▶ **YOUR INSTRUCTIONS**
Locate the word "path" in the material, then show every line that holds it.

▶ **RAW DATA**
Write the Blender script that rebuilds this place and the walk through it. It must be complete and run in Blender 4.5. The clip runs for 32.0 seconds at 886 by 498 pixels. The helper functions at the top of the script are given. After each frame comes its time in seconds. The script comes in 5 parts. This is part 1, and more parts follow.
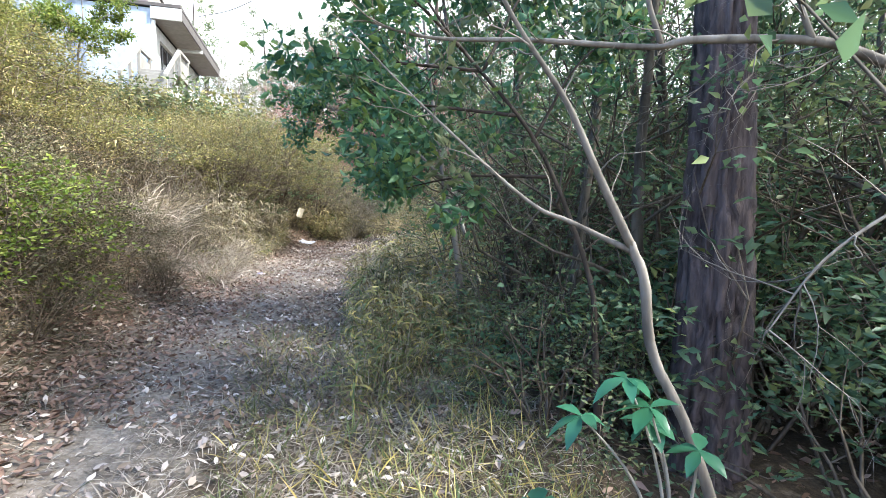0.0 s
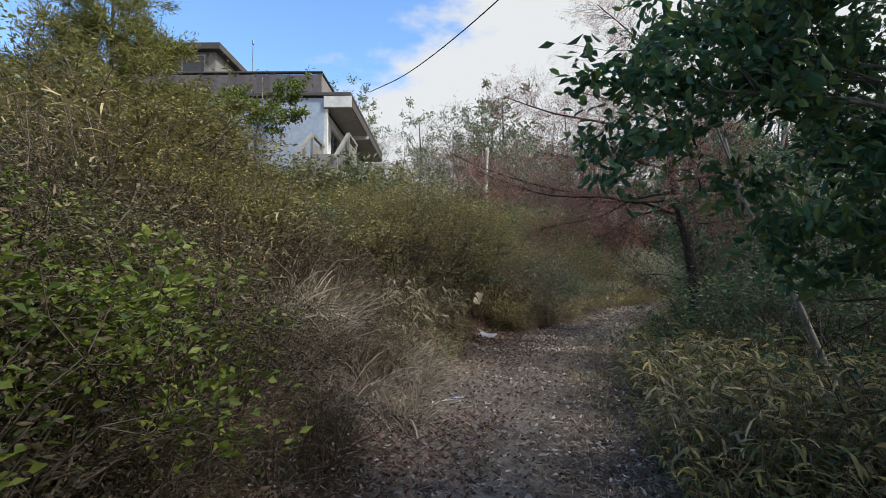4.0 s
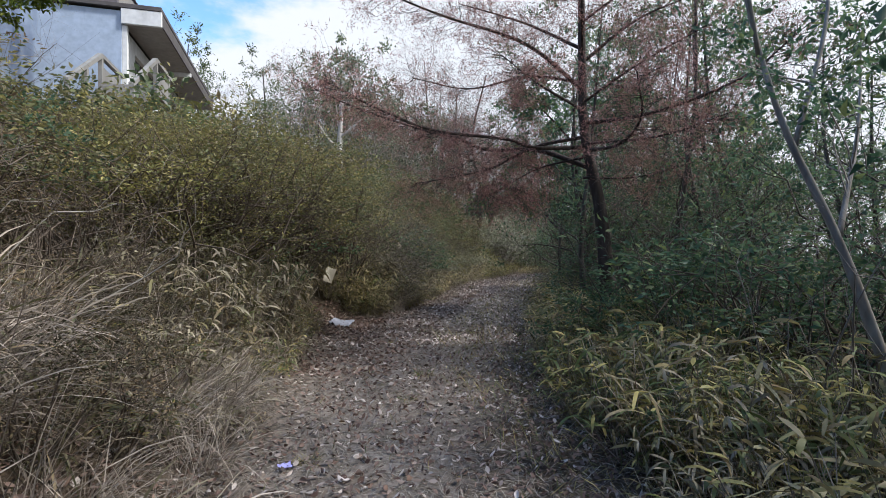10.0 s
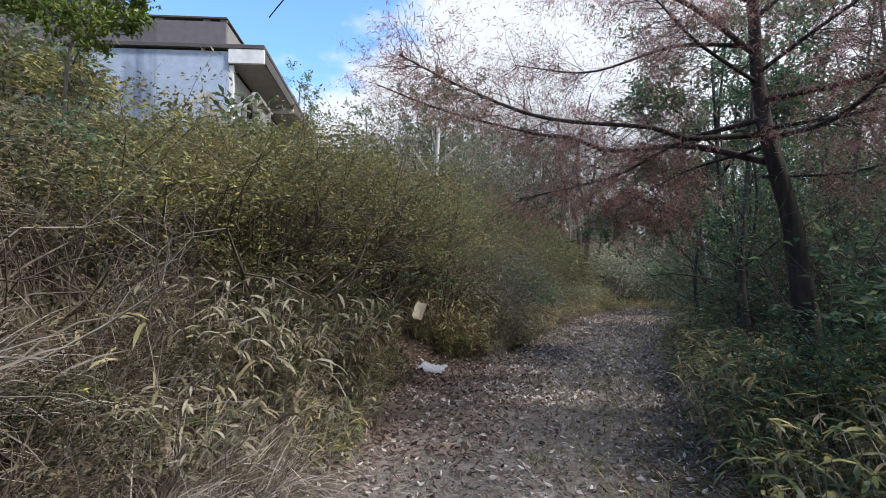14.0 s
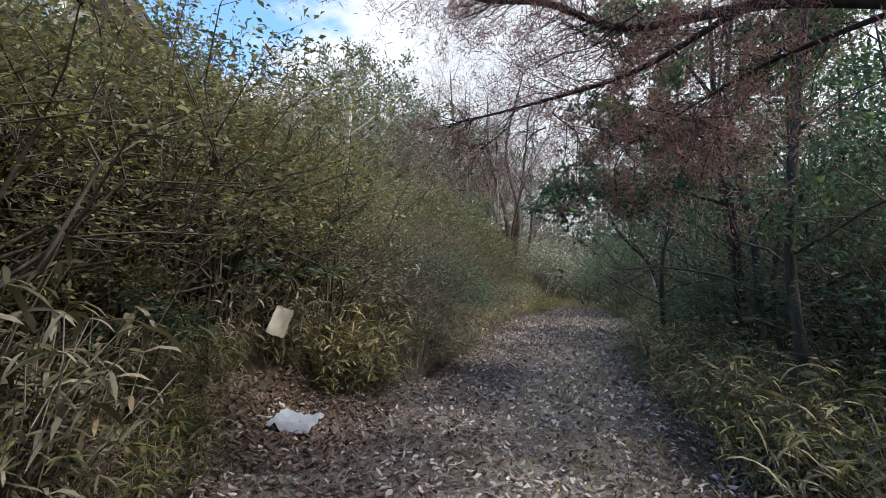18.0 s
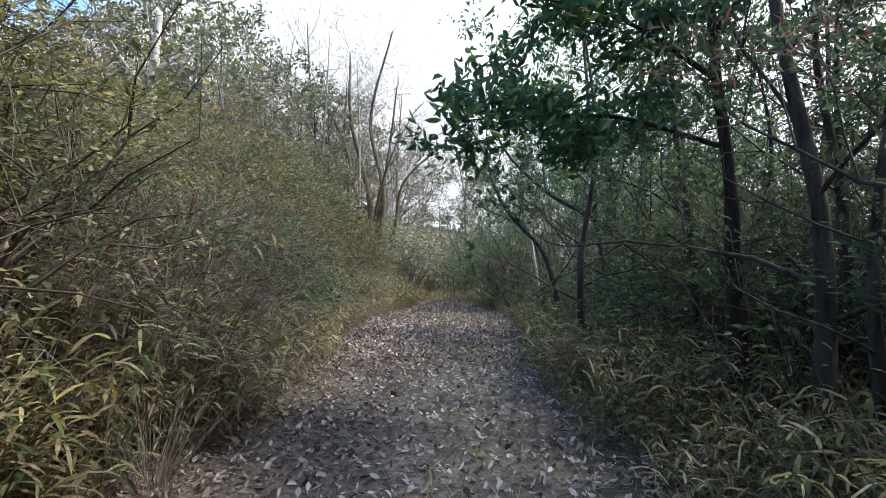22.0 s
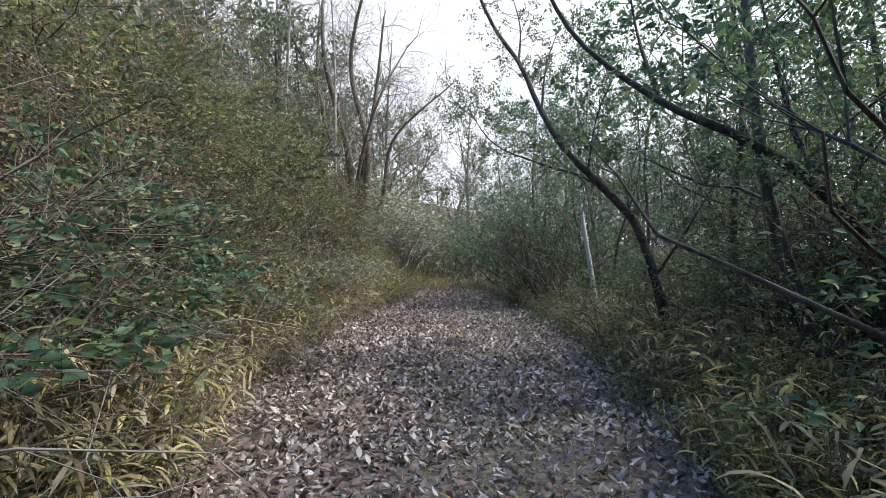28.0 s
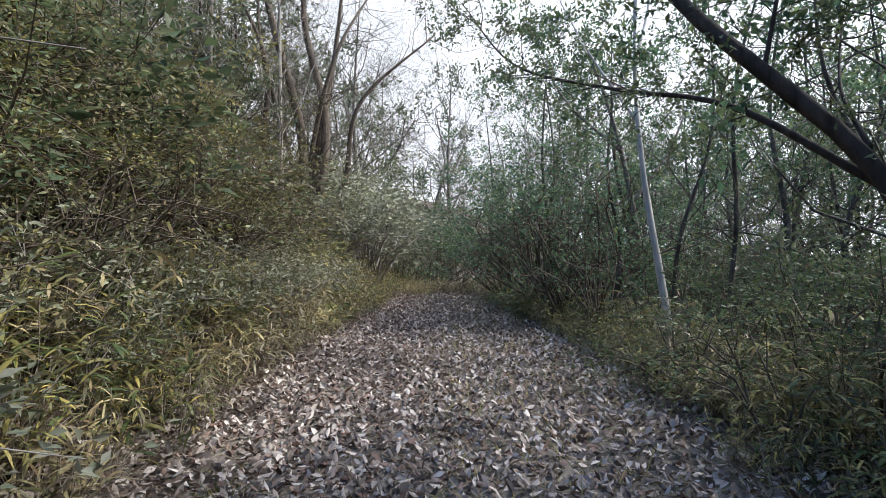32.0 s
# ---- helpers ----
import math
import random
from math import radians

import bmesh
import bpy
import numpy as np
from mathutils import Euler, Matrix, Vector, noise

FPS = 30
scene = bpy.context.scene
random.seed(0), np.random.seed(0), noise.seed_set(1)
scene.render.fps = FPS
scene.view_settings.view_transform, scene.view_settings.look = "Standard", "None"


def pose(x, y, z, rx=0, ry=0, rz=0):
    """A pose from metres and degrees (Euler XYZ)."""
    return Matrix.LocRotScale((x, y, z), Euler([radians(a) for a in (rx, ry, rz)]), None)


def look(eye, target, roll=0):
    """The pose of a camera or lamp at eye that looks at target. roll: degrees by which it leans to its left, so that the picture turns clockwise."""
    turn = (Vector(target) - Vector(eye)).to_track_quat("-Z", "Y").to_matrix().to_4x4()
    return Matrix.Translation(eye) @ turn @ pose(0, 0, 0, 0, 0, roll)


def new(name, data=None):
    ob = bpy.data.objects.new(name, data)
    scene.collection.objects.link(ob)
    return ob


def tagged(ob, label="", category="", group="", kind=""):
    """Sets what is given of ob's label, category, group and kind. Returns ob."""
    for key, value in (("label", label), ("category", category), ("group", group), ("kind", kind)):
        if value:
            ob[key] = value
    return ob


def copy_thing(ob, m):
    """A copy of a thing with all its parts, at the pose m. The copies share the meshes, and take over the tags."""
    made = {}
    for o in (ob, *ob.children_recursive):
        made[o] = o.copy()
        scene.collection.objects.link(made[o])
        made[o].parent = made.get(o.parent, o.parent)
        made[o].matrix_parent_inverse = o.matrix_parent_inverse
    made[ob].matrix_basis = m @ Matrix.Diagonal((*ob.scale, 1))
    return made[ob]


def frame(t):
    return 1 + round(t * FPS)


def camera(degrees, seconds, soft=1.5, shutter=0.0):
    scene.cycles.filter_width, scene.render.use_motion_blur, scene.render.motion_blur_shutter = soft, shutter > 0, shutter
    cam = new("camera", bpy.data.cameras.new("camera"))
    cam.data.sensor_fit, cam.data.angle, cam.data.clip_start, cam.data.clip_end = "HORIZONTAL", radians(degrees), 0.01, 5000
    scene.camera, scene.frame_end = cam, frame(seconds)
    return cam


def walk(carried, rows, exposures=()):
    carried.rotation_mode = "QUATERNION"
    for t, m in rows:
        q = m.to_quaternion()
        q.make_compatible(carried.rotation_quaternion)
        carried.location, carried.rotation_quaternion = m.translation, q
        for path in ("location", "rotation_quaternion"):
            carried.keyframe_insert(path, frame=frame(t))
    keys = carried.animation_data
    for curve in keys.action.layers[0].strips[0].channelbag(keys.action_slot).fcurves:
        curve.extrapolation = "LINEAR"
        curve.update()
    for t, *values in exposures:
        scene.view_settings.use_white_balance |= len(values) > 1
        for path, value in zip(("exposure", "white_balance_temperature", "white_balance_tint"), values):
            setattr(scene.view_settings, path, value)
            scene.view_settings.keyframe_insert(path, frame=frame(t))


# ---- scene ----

# ---- camera and walk ----
LENS = 83.17
ROWS = [
    (0.0, -0.000, 0.000, 1.426, -1.72, -5.12, 1.19),
    (0.5, -0.308, 0.314, 1.417, 2.01, -4.32, 0.88),
    (1.0, -0.628, 0.663, 1.423, 2.68, -3.41, 0.83),
    (1.5, -0.949, 1.060, 1.472, 3.05, -2.32, 0.73),
    (2.0, -1.258, 1.450, 1.509, 4.90, -1.20, 0.57),
    (2.5, -1.418, 1.893, 1.492, 7.07, 0.49, 0.50),
    (3.0, -1.562, 2.330, 1.502, 10.00, 1.63, 0.30),
    (3.5, -1.651, 2.762, 1.517, 11.13, 2.90, 0.14),
    (4.0, -1.731, 3.166, 1.565, 14.46, 3.47, -0.16),
    (4.5, -1.845, 3.524, 1.632, 19.00, 3.84, -0.41),
    (6.5, -2.256, 5.299, 1.472, 21.71, 3.04, -0.88),
    (7.0, -2.250, 5.697, 1.466, 16.98, 2.27, -0.64),
    (7.5, -2.303, 5.902, 1.536, 13.74, 0.46, -0.63),
    (8.0, -2.304, 5.978, 1.540, 12.32, 0.51, -0.71),
    (8.5, -2.297, 5.993, 1.538, 8.75, 1.22, -0.49),
    (9.0, -2.264, 6.014, 1.541, 1.45, 1.06, -0.51),
    (9.5, -2.254, 6.034, 1.538, -0.54, 1.00, -0.42),
    (10.0, -2.219, 6.029, 1.521, -2.12, 0.32, -0.33),
    (10.5, -2.197, 6.007, 1.509, -2.47, 0.30, -0.33),
    (11.0, -2.264, 6.080, 1.501, -4.41, 1.04, -0.23),
    (11.5, -2.308, 6.216, 1.541, -1.58, 1.36, -0.48),
    (12.0, -2.329, 6.494, 1.577, 3.09, 3.11, -0.57),
    (12.5, -2.243, 6.728, 1.562, 5.01, 3.86, -0.56),
    (13.0, -2.259, 7.051, 1.519, 7.44, 3.96, -0.60),
    (13.5, -2.330, 7.400, 1.506, 8.44, 4.01, -0.49),
    (15.5, -2.345, 8.739, 1.544, 11.06, 4.26, -0.57),
    (16.0, -2.385, 9.159, 1.503, 9.73, 4.35, -0.34),
    (16.5, -2.405, 9.620, 1.490, 5.94, 4.31, -0.31),
    (17.0, -2.508, 10.113, 1.478, 5.31, 4.05, -0.31),
    (17.5, -2.442, 10.595, 1.484, 3.73, 3.90, -0.26),
    (18.0, -2.416, 11.100, 1.482, 0.35, 3.74, 0.01),
    (18.5, -2.362, 11.606, 1.492, -0.92, 3.80, 0.08),
    (19.0, -2.290, 12.094, 1.475, -3.15, 3.52, 0.26),
    (19.5, -2.248, 12.527, 1.467, -3.61, 2.68, 0.25),
    (20.0, -2.163, 13.024, 1.440, -5.11, 2.93, 0.29),
    (20.5, -2.087, 13.433, 1.407, -10.05, 2.57, 0.48),
    (21.0, -2.082, 13.841, 1.396, -14.35, 2.68, 0.62),
    (21.5, -2.005, 14.239, 1.423, -15.28, 2.65, 0.63),
    (22.0, -1.988, 14.657, 1.422, -15.46, 2.74, 0.53),
    (22.5, -1.928, 15.082, 1.418, -15.47, 2.22, 0.45),
    (23.0, -1.857, 15.493, 1.410, -14.16, 2.11, 0.31),
    (23.5, -1.781, 15.977, 1.435, -12.18, 1.95, 0.29),
    (24.0, -1.707, 16.352, 1.397, -11.47, 1.80, 0.09),
    (24.5, -1.686, 16.648, 1.416, -10.55, 1.66, 0.16),
    (26.5, -1.367, 17.766, 1.496, -11.58, 1.60, 0.10),
    (27.0, -1.268, 18.360, 1.483, -13.14, 1.24, 0.09),
    (27.5, -1.072, 18.954, 1.455, -14.83, 0.89, 0.12),
    (28.0, -0.933, 19.536, 1.481, -16.17, 0.46, 0.18),
    (28.5, -0.805, 20.088, 1.504, -17.86, 0.29, -0.08),
    (29.0, -0.710, 20.633, 1.522, -17.99, -0.17, -0.16),
    (29.5, -0.570, 21.152, 1.535, -18.73, -0.10, -0.23),
    (30.0, -0.413, 21.662, 1.517, -19.01, -0.11, -0.23),
    (30.5, -0.246, 22.101, 1.548, -19.23, -0.04, -0.09),
    (31.0, -0.051, 22.474, 1.535, -19.53, -0.00, -0.12),
    (31.5, -0.022, 22.897, 1.510, -19.29, -0.14, 0.01),
    (32.0, 0.000, 23.317, 1.511, -19.11, -0.05, -0.02),
]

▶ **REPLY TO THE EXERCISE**
        for path in ("location", "rotation_quaternion"):
            carried.keyframe_insert(path, frame=frame(t))
        for path, value in zip(("exposure", "white_balance_temperature", "white_balance_tint"), values):
            setattr(scene.view_settings, path, value)
            scene.view_settings.keyframe_insert(path, frame=frame(t))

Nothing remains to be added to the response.